Working With Smart Machines: 10 Lessons from Peter Schwartz

Working With Smart Machines: 10 Lessons from Peter Schwartz

We often take for granted that we’re carrying supercomputers around in our pockets and that you can run your life, learning and business from your phone. That all happened in the last ten years.

At a recent GSV Summit, Salesforce SVP and author of The Art of The Long View Peter Schwartz (@peterschwartz2) spoke about Evolution of Technology, Jobs and Education. Schwartz concludes, “It’s wishful thinking to believe that human intelligence adds value in every application, but the ability to work alongside machines will be an increasingly essential and widespread skill set.”

Following are 10 takeaways from Schwartz on working with smart machines:

1. Connected World. Your mobile device is a powerful hub of seamless, synced and simple tools. By 2020, 7 billion people and 75 billion devices will be connected. It’s the combined effect of cheaper devices, computing and storage that is accelerating the pace of change.

2. Evolving User Interface (UI). For twenty years we’ve used a screen and mouse to navigate our computing experience. Schwartz sees an emerging omni-channel experience with multiple touchpoints including voice, movement, touch (haptic) and brain control. With a proliferation of sensors in all aspect of life, a personal UI will move seamlessly from home, car and workplace.

3. Personal Assistants. In the foreground of the new seamless UI will be smart virtual assistants. A personal assistant will soon wake you and accompany you throughout the day. It will know and adjust your schedule, move from home to a self-driving car (a mobile workspace). After work, it will arrange your workout with a holographic friend and a shared VR study session with a mentor. (See The Inevitable by Kevin Kelly for details.)

4. Intimate Computing. We’re moving from personal computing to intimate computing (you know it and it knows you). Everyone will soon have a personal assistant (#3) that will prioritize and optimize, prompt as well as respond, span personal and professional, and continuously learn. A current problem is that platform ecosystems (Apple, Amazon, Google, Facebook, Microsoft) are not interoperable–eventually they’ll talk to each other.

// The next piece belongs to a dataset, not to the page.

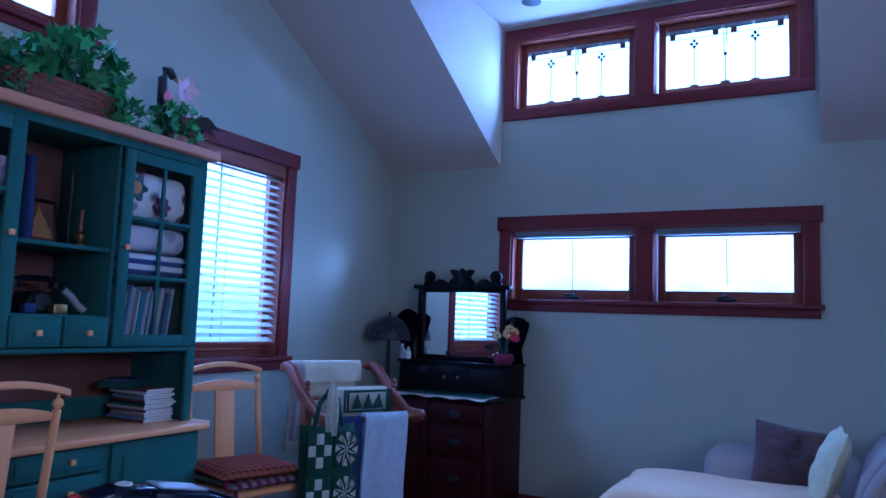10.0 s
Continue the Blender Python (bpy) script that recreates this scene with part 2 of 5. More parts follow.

5. Competency. Life with smart machines will yield learning experiences–for you and your able sidekick. In addition to (and occasionally instead of) degrees, micro-credentials are emerging as a new means of competency signaling.

Schwartz used an Institute of the Future video that explained a possible use of a blockchain public ledger to build shareable learner profiles.

6. Intelligence as a service. Intimate computing (#4) requires advances in machine intelligence. Efforts to move from hindsight to insight to foresight has fueled a rush of AI startups and quick acquisitions by platforms attempting

Salesforce has been buying a startup a month–all rolled up into intelligence as a service unveiled last month called Einstein.

7. Human-Machine Symbiosis. Augmented intelligence is the driver of the next economy. Value contributions will be made by shaping algorithms and leveraging algorithms (see Cause + Code)

A recent Stanford prediction about Artificial Intelligence and Life in 2030 identifies eight domains where AI is already having or is projected to have the greatest impacts–each with a high level of human-machine symbiosis–transportation, healthcare, education, low-resource communities, public safety and security, employment and workplace, home/service robots and entertainment.

8. Platform Economy. We’re living through a platform revolution where the five biggest companies run platforms. Schwartz sees platforms enabling networks that augment rather than replace workers and create amazing user experiences.

Next economy companies will technology to redesign the way services ought to work and to transform the structure of their industry. Innovators will use an excess capacity of sensors, expertise, vehicles, labor, computing power to create new services in a frictionless re-aggregated crowd economy.

9. Inventing New Jobs. Schwartz believes that this fifth wave of automation, like the prior waves, will create rather than destroy jobs. Labor-saving technological change displaces certain job tasks, while over the long run generating new products and services that raise incomes.

New artisans will combine technology and interpersonal tasks to offer uniquely human services. Tasks that cannot be substituted by automation are generally complemented by it, raising the value of the tasks that human workers uniquely supply. However, the transition won’t be smooth. Automation will affect almost all jobs, transforming entire business processes and redefining roles.

10. Get Good at Stuff Machines Don’t Do. The bottom line is that we need to help young people develop uniquely human skills–abstract, creative, nonroutine tasks. It suggests promoting deeper learning experiences to prepare young people to do what AI doesn’t do well: give a hug, solve a mystery, tell a story (NPR); solve problems and build relationships (Brookings); and focus on adding value in novel situations (Anthony Goldbloom on TED).

We’re experiencing what Schwartz describes as a “very broad, multifaceted revolution in machine intelligence.” If we continue to #AskAboutAI and discuss it’s use and deployment, it will not be for the few–it will become widely available for everyone.